Bembry grew up in Charlotte, N.C., where he first grew out his now oft-discussed Afro. During his sophomore year at Rocky River High, each player on the basketball team agreed to grow out their hair for the season. Bembry kept it, at least for a while. "And then I think it was one AAU trip I took, I cut it off and I didn't play too well," he said, smiling. "So I grew it back and I've just kept it since then."

The summer before his junior year, Bembry moved with his mother and brother to New Jersey, his mom's home state. He spent 2 years at The Patrick School, formerly known as St. Patrick's High School, where open gym sessions over the summer provided opportunities to compete against famed school alums like Kyrie Irving and Michael Kidd-Gilchrist.
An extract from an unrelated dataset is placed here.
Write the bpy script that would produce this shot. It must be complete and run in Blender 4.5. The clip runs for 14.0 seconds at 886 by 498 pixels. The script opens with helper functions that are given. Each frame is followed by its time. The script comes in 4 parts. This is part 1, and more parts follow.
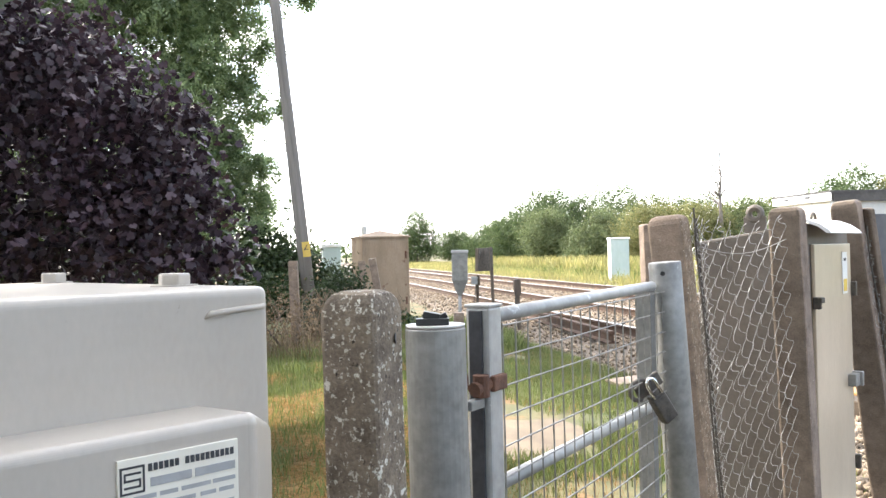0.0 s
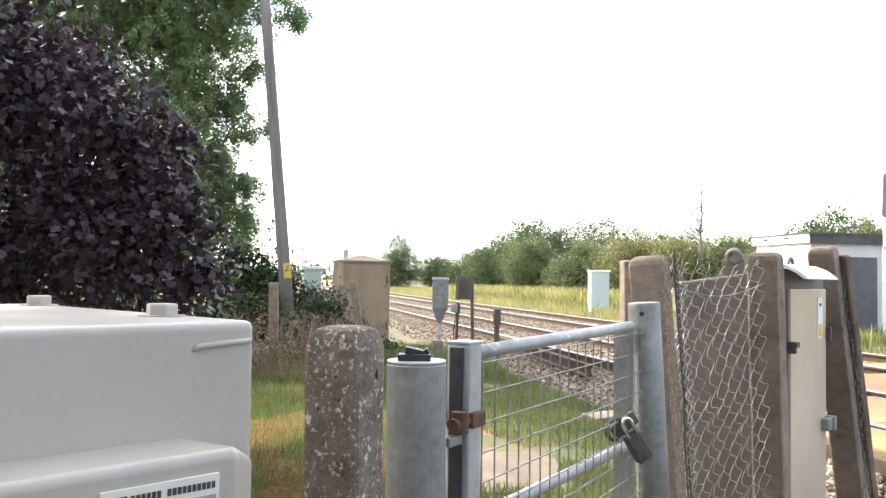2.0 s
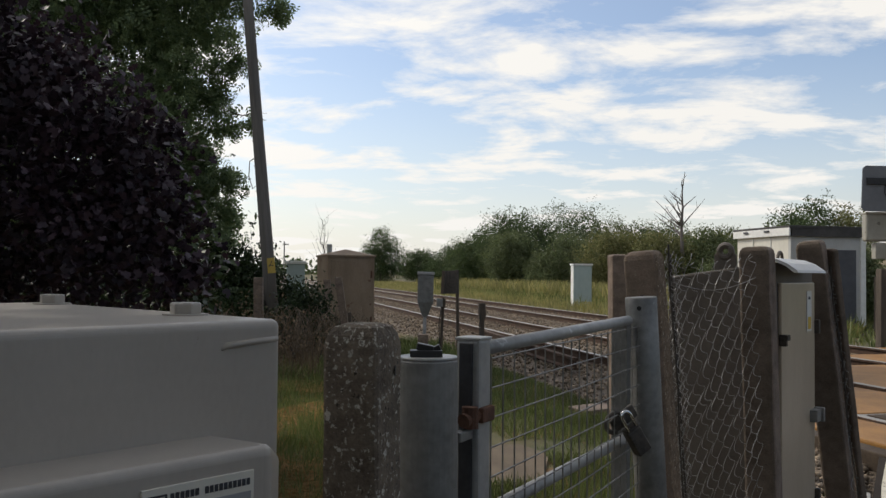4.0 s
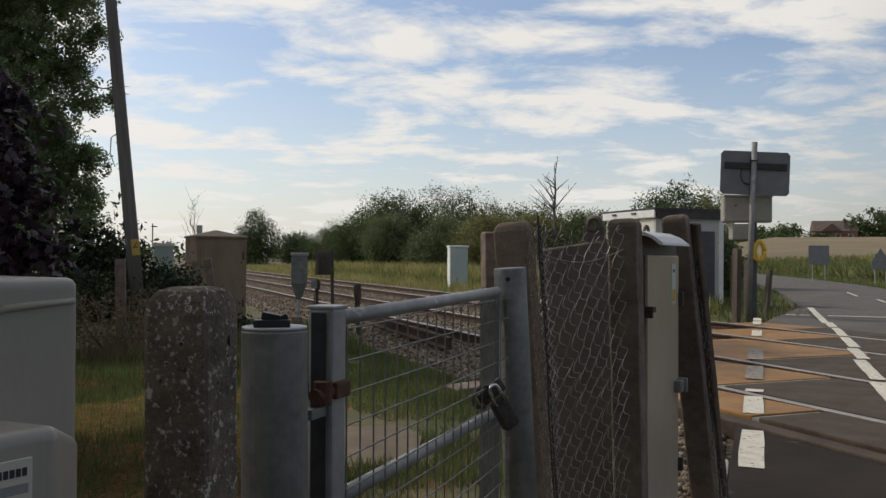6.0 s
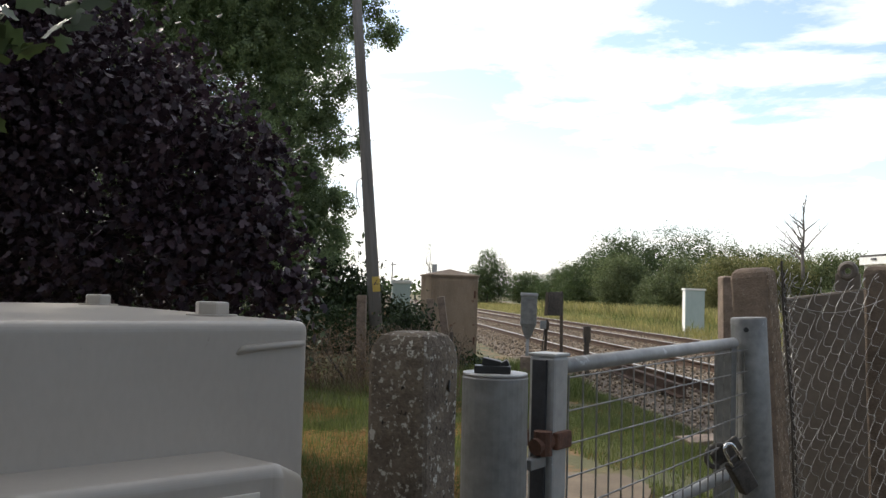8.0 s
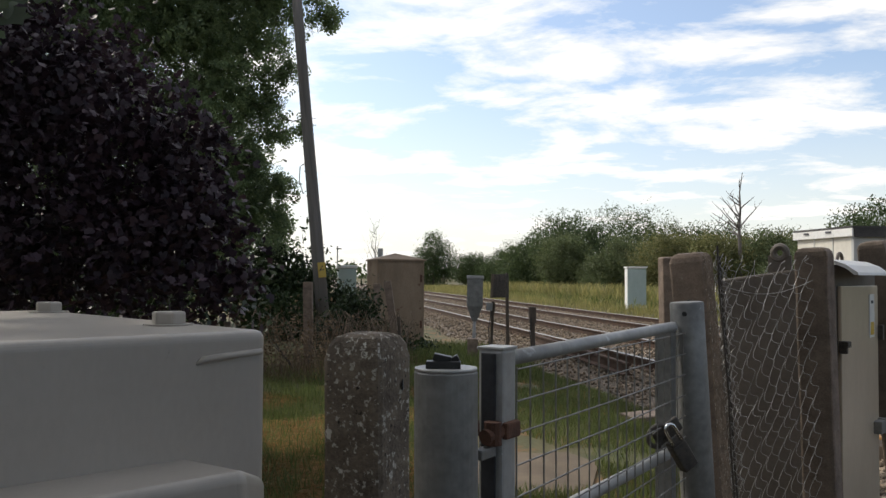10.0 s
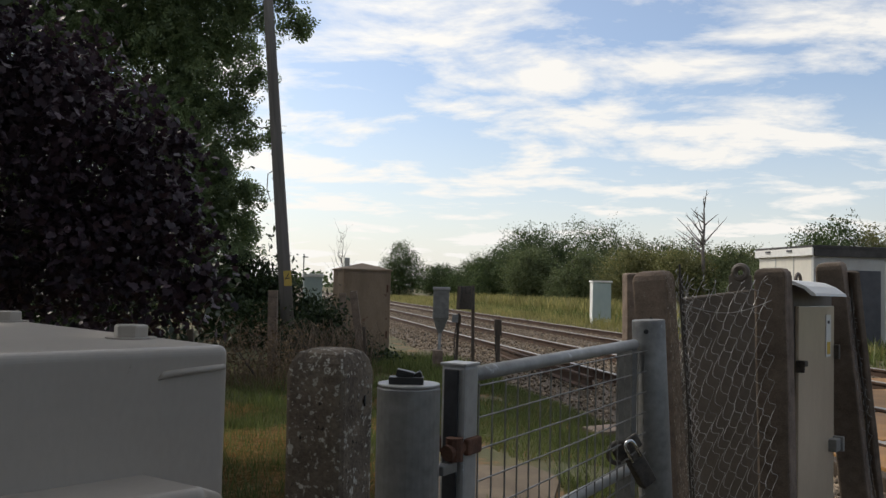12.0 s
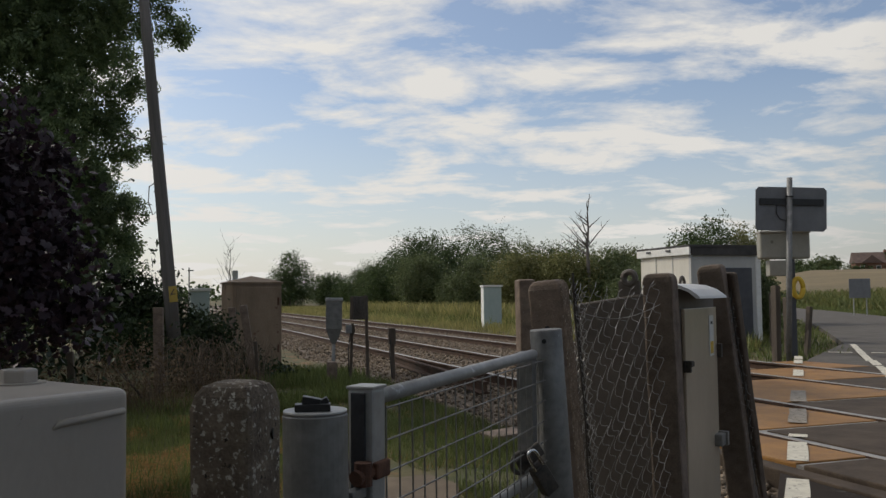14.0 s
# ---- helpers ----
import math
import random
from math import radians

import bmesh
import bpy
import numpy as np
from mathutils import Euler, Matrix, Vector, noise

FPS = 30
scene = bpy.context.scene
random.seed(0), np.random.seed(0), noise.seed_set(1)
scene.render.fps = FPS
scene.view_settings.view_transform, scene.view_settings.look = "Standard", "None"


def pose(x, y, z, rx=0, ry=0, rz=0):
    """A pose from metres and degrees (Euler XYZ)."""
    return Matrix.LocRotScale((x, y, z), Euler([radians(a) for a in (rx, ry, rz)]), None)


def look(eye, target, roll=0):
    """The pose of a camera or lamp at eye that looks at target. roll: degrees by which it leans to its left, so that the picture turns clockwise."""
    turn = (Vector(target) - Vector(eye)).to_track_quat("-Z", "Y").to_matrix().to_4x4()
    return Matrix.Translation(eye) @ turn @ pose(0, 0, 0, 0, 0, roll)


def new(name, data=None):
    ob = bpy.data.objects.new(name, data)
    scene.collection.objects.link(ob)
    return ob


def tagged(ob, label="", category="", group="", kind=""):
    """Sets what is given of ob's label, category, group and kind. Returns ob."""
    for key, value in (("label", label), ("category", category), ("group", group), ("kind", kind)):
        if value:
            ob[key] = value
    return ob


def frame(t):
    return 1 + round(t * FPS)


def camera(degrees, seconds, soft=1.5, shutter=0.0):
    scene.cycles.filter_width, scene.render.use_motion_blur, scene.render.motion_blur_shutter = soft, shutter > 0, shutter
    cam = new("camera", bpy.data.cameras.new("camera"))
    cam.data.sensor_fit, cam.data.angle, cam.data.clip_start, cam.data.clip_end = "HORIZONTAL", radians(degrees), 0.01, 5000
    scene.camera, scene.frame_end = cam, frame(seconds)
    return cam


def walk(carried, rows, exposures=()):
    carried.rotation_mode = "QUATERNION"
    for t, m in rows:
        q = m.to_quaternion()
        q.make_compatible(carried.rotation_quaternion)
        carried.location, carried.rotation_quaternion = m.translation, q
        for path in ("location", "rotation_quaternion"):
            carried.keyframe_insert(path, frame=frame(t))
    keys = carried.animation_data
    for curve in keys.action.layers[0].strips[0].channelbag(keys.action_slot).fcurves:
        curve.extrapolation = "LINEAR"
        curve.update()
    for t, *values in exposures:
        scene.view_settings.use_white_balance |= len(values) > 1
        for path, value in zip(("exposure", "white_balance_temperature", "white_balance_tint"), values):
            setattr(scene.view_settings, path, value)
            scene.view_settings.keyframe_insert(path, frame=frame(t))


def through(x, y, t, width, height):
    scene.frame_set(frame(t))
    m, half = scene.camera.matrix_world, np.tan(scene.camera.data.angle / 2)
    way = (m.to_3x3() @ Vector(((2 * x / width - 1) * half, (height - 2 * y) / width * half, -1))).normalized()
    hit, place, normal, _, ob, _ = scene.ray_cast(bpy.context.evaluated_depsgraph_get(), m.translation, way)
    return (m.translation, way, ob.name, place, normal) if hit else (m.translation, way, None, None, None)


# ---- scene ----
cam = camera(55.3, 14.0, soft=1.45)
PATH = [
    (0, (0.004, -0.058, 1.467), (-0.024, 1.942, 1.476), -1.4),
    (0.5, (-0.011, -0.072, 1.489), (-0.131, 1.922, 1.592), -0.5),
    (1, (-0.004, -0.082, 1.492), (-0.143, 1.908, 1.631), 0.4),
    (1.5, (-0.008, -0.080, 1.489), (-0.120, 1.913, 1.614), 0.1),
    (2, (-0.002, -0.082, 1.487), (0.014, 1.916, 1.557), 0.8),
    (2.5, (-0.005, -0.089, 1.491), (0.059, 1.909, 1.542), 1.2),
    (2.7, (-0.007, -0.084, 1.491), (0.067, 1.913, 1.550), 1.3),
    (4.8, (-0.120, -0.103, 1.492), (-0.064, 1.896, 1.541), 0.1),
    (5, (-0.141, -0.102, 1.483), (-0.010, 1.893, 1.523), 0.2),
    (5.2, (-0.156, -0.128, 1.494), (0.056, 1.860, 1.535), 0.8),
    (5.5, (-0.118, -0.078, 1.480), (0.222, 1.891, 1.555), 2.2),
    (5.7, (-0.079, -0.034, 1.466), (0.332, 1.923, 1.504), 1.8),
    (6, (-0.003, 0.030, 1.456), (0.343, 2.000, 1.474), 0.3),
    (6.2, (0.038, 0.081, 1.462), (0.241, 2.069, 1.512), 0.7),
    (6.5, (0.057, 0.132, 1.463), (-0.069, 2.125, 1.582), 2.4),
    (6.7, (0.067, 0.141, 1.457), (-0.112, 2.130, 1.573), 0.9),
    (7, (0.044, 0.122, 1.460), (-0.197, 2.102, 1.604), 0.6),
    (7.2, (0.031, 0.097, 1.459), (-0.205, 2.079, 1.583), 1.5),
    (9.3, (0.005, 0.034, 1.489), (-0.132, 2.029, 1.573), 0.7),
    (9.5, (0.005, 0.029, 1.490), (-0.121, 2.024, 1.558), 0.7),
    (10, (0.007, 0.013, 1.494), (-0.059, 2.011, 1.558), 0.3),
    (10.5, (0.007, 0.007, 1.500), (-0.015, 2.006, 1.550), 1.1),
    (11, (0.007, 0.006, 1.504), (-0.008, 2.004, 1.570), 1.2),
    (11.5, (0.007, 0.004, 1.506), (0.002, 2.002, 1.587), 1.2),
    (12, (0.010, 0.001, 1.504), (0.021, 1.999, 1.594), 1.4),
    (12.5, (0.009, 0.003, 1.506), (0.023, 2.001, 1.593), 1.9),
    (13, (0.010, 0.013, 1.497), (0.040, 2.011, 1.568), 1.7),
    (13.5, (0.012, 0.019, 1.504), (0.081, 2.017, 1.559), 1.2),
    (13.7, (0.004, 0.018, 1.521), (0.086, 2.016, 1.588), -0.6),
    (14, (-0.012, 0.012, 1.528), (0.257, 1.991, 1.637), -0.6),
]
walk(cam, [(t, look(eye, target, roll)) for t, eye, target, roll in PATH],
     [(0, 2.75), (1.6, 2.75), (2.0, 2.55), (2.4, 2.05), (2.7, 1.5), (3.6, 0.3), (4.8, 0.0), (5.1, 0.0), (5.5, -0.13), (6.1, -0.10), (6.5, 0.12), (7.0, 0.56), (7.2, 0.66), (8.2, 0.84),
      (9.3, 0.85), (9.9, 0.46), (10.5, 0.15), (13.3, 0.08), (13.7, -0.08), (14, -0.25)])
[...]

"It'd usually be all of them on one team vs. us where if we lose, we've got to run," Bembry said. "Of course, we had to run a couple times."

Bembry signed with St. Joe's over Temple, the runner-up for his services. He also had scholarship offers from the likes of Providence and Miami. The opportunity for early playing time on Hawk Hill was a big factor. Upon his arrival to campus, he fit right in with the group.

"We've had guys in the past years that haven't been all in. He's all in," Kanacevic said. "He's got everybody's back. That's a huge part. I think that's better than the basketball part. I'll take the basketball part every single day of the week, but he's a great person."

There have been games during which the St. Joe's coaches will turn to each other on the bench and say, "He's a freshman tonight." But it's never for 40 minutes, Martelli said, only moments of a game. Bembry struggled offensively in Saturday's A-10 semifinal but made his mark on the defensive end, holding St. Bonaventure's leading scorer Matthew Wright to just six points on 1-for-9 shooting.

"Every time we would be in a timeout and I would say to him, 'They have to go to Wright,' he would look me dead in the eye and say, 'I got it,' " Martelli said. "And that's all I needed."

A day later, Martelli would reference Bembry's dunk against VCU as a turning point in the Hawks' first A-10 Tournament title since 1997. The Rams had just taken their first lead. Twelve minutes remained on the clock, and the game appeared headed in a direction not favorable for the Hawks.

Never one to hesitate on a chance to attack the rim, Bembry wouldn't deem Sunday's as one of his best dunks. "But the moment," he said, "the moment at the time definitely was."